UK Manufacturing Sector Shrinks as Budget Fallout Intensifies

British factory leaders are drastically revising their investment strategies following Rachel Reeves’s Budget announcement, as the Chancellor’s £40bn tax measures send ripples of uncertainty through industrial supply chains.

The latest S&P Global purchasing managers’ index revealed manufacturing output contracted at its most severe rate in nearly a year during November, with the index dropping to 48, marking a nine-month low. This figure sits well beneath the crucial 50-point threshold that separates growth from decline, and falls short of initial projections of 48.6.

Business confidence has plummeted to levels not witnessed since the initial lockdown, according to the Institute of Directors. Chief executives across the country are implementing stringent measures, including reduced pay increases, staff redundancies, and price hikes to manage the £25bn surge in National Insurance contributions.

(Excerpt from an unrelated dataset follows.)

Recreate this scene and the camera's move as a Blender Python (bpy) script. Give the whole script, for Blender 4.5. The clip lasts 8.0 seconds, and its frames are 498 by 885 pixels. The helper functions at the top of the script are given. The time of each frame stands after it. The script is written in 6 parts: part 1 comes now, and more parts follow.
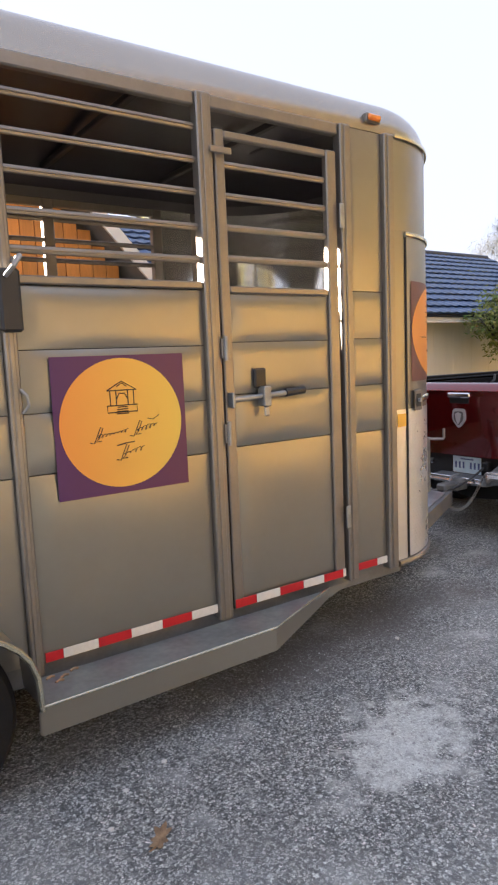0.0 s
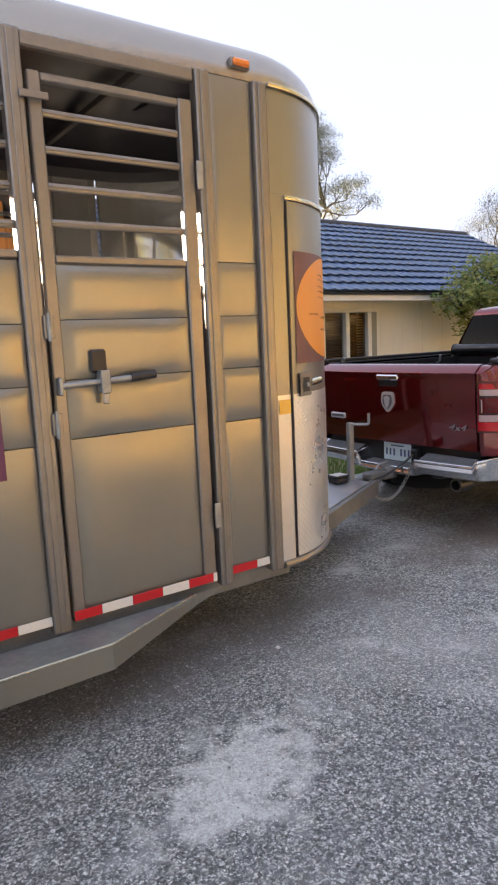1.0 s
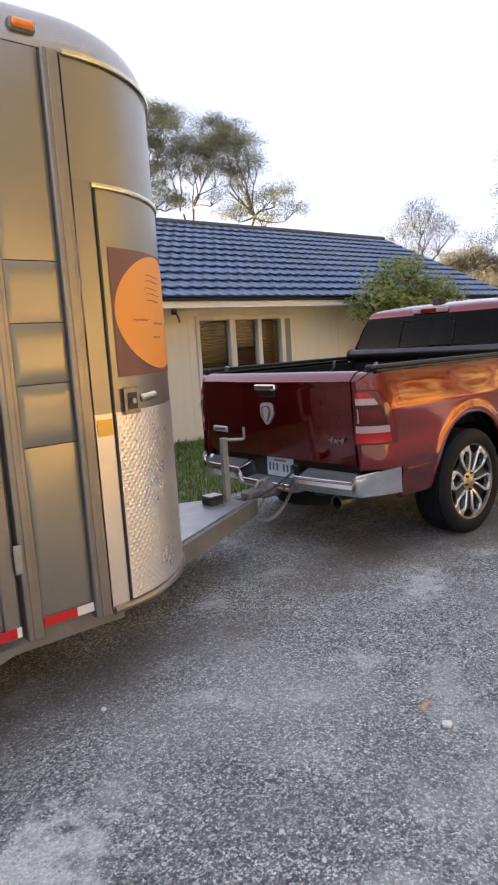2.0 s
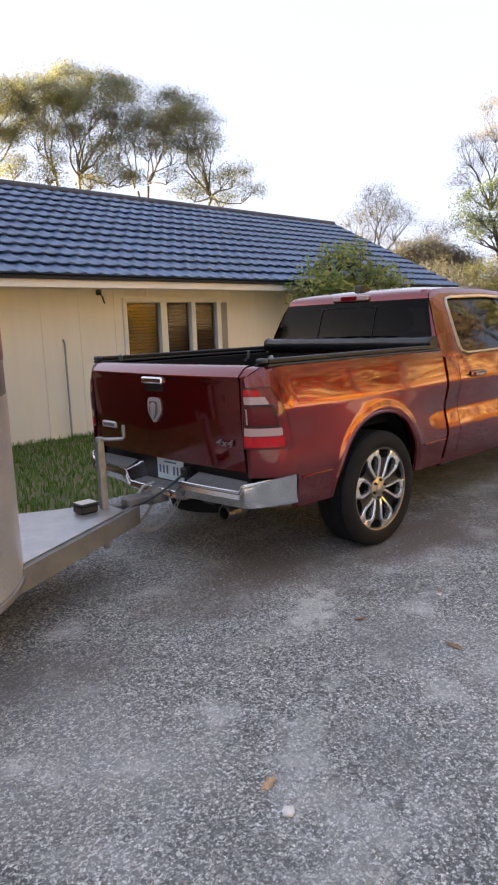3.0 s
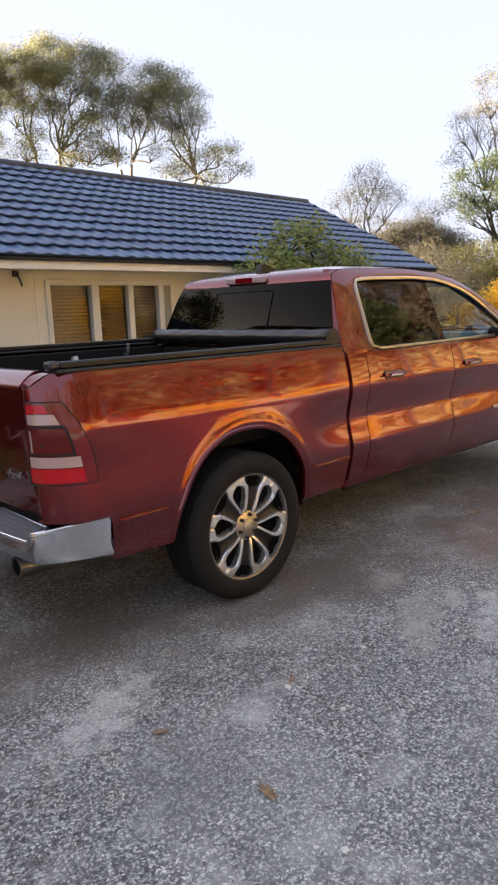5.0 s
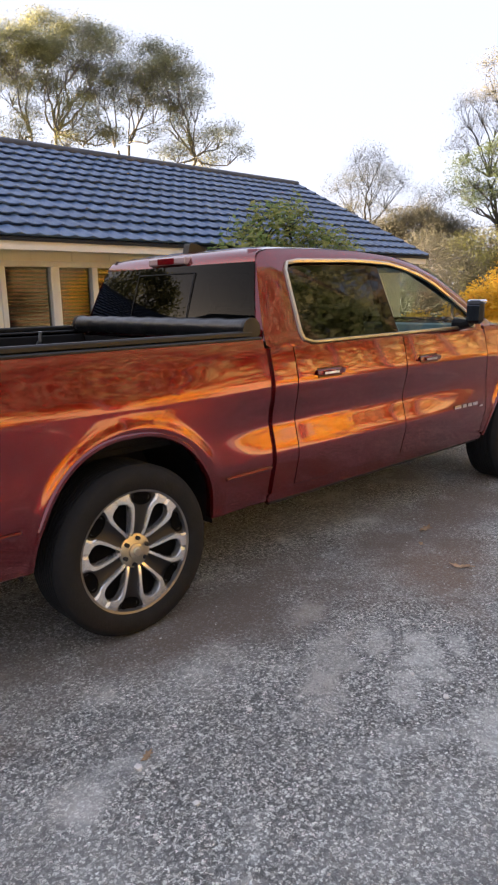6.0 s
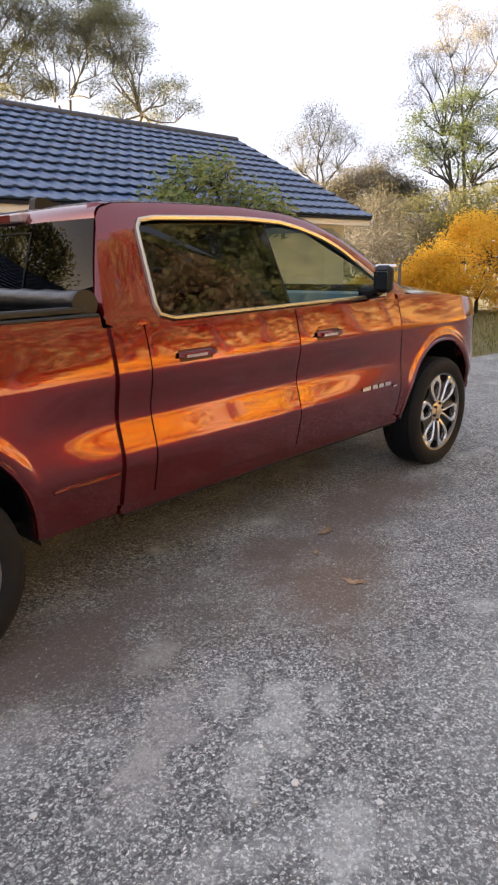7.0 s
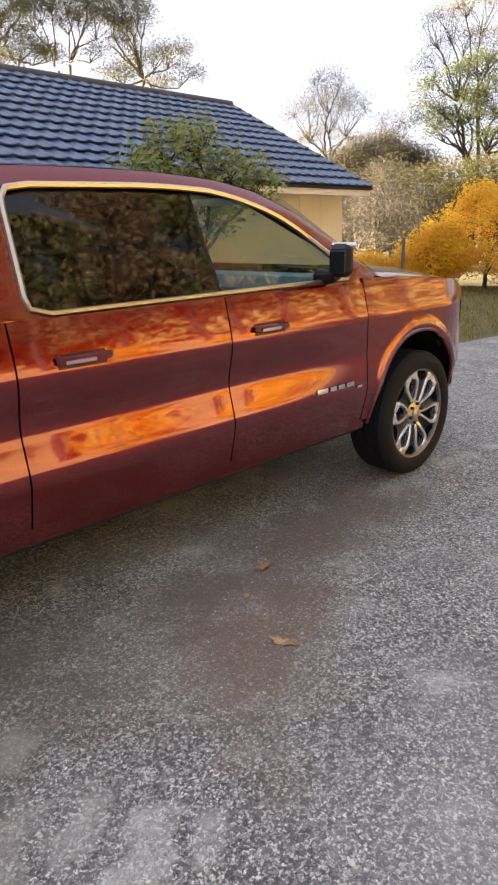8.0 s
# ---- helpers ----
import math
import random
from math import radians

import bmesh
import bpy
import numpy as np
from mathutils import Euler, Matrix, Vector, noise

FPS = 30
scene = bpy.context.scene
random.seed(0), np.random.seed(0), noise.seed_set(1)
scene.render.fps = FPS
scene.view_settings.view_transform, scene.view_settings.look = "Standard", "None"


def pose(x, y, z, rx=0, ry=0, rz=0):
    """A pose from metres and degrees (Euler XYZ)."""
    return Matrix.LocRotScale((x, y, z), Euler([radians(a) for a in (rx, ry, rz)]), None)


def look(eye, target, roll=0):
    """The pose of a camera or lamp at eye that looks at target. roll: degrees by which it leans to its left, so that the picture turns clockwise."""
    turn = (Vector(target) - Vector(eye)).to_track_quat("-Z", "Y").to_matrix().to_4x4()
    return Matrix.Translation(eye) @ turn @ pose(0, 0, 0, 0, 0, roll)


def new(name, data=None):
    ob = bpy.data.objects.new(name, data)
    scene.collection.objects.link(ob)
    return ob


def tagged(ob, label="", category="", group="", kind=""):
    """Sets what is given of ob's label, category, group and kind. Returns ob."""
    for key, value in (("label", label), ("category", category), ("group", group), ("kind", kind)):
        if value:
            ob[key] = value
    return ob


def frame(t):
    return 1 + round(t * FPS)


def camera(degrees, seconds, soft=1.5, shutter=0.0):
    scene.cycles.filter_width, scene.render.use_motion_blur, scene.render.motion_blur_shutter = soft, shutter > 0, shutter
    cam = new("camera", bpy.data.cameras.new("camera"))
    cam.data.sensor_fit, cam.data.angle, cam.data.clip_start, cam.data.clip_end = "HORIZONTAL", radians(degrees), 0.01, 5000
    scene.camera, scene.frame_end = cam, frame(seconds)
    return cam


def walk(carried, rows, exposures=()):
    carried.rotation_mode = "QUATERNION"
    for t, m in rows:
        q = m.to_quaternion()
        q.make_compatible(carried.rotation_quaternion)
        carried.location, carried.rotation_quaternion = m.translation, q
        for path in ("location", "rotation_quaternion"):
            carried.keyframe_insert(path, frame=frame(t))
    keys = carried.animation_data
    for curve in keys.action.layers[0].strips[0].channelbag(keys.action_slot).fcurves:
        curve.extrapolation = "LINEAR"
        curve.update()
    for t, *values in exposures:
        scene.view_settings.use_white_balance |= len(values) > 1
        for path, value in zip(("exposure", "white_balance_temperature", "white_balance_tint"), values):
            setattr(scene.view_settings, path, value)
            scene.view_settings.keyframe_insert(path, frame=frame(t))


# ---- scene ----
TINT = 19
cam = camera(41.2, 8.0, soft=2.2)
# eye, target and roll along the walk, in metres and degrees
PATH = [
    (0, (-0.273, -0.005, 1.564), (0.86, 1.625, 1.317), -2.4),
    (0.5, (0.124, -0.042, 1.545), (1.276, 1.571, 1.278), -2.5),
    (1, (0.479, -0.078, 1.536), (1.615, 1.54, 1.23), -2.6),
    (1.5, (0.84, -0.04, 1.538), (2.027, 1.545, 1.256), -2.5),
    (2, (1.187, -0.053, 1.511), (2.458, 1.463, 1.219), -3.7),
    (2.2, (1.344, -0.072, 1.51), (2.641, 1.422, 1.214), -3.4),
    (3.3, (2.113, 0.062, 1.515), (3.492, 1.463, 1.146), -2.1),
    (3.5, (2.246, 0.065, 1.504), (3.644, 1.445, 1.128), -2.2),
    (4, (2.605, 0.04, 1.516), (3.988, 1.436, 1.143), -0.9),
    (4.5, (2.931, 0.098, 1.502), (4.249, 1.557, 1.135), -2.2),
    (5, (3.29, 0.161, 1.513), (4.633, 1.591, 1.122), -1.9),
    (5.2, (3.435, 0.149, 1.509), (4.784, 1.57, 1.111), -1.5),
    (6.3, (4.285, 0.268, 1.497), (5.606, 1.698, 1.039), -0.7),
    (6.5, (4.438, 0.301, 1.507), (5.781, 1.697, 1.007), -0.9),
    (7, (4.872, 0.325, 1.493), (6.258, 1.666, 0.963), -1.3),
    (7.5, (5.246, 0.365, 1.494), (6.601, 1.712, 0.902), -1.9),
    (8, (5.639, 0.491, 1.509), (6.983, 1.843, 0.905), -1.3),
]
walk(cam, [(t, look(eye, target, roll)) for t, eye, target, roll in PATH],
     exposures=[(0.0, 4.06, 5850, TINT), (1.0, 4.10, 5850, TINT), (2.0, 4.15, 5900, TINT), (3.5, 4.05, 5950, TINT), (5.0, 3.98, 6000, TINT), (6.5, 4.10, 6150, TINT), (8.0, 4.18, 6450, TINT)])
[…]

Rob Dobson, S&P Global director, highlighted the mounting challenges facing manufacturers, citing increased labour costs from recent Budget announcements and escalating geopolitical tensions, particularly regarding global protectionism. These factors have created an environment characterised by elevated costs, diminished demand, and heightened uncertainty.

The employment landscape has also deteriorated, with November witnessing the second instance of job losses in three months, reaching the fastest rate of decline since February. Industry experts attribute these cuts directly to mounting cost pressures and weakening demand conditions.

The manufacturing downturn extends beyond British borders, with the eurozone’s three largest economies – Germany, France, and Italy – experiencing similar contractions. The European manufacturing PMI settled at 45.2 in November, indicating a sustained period of decline across the continent.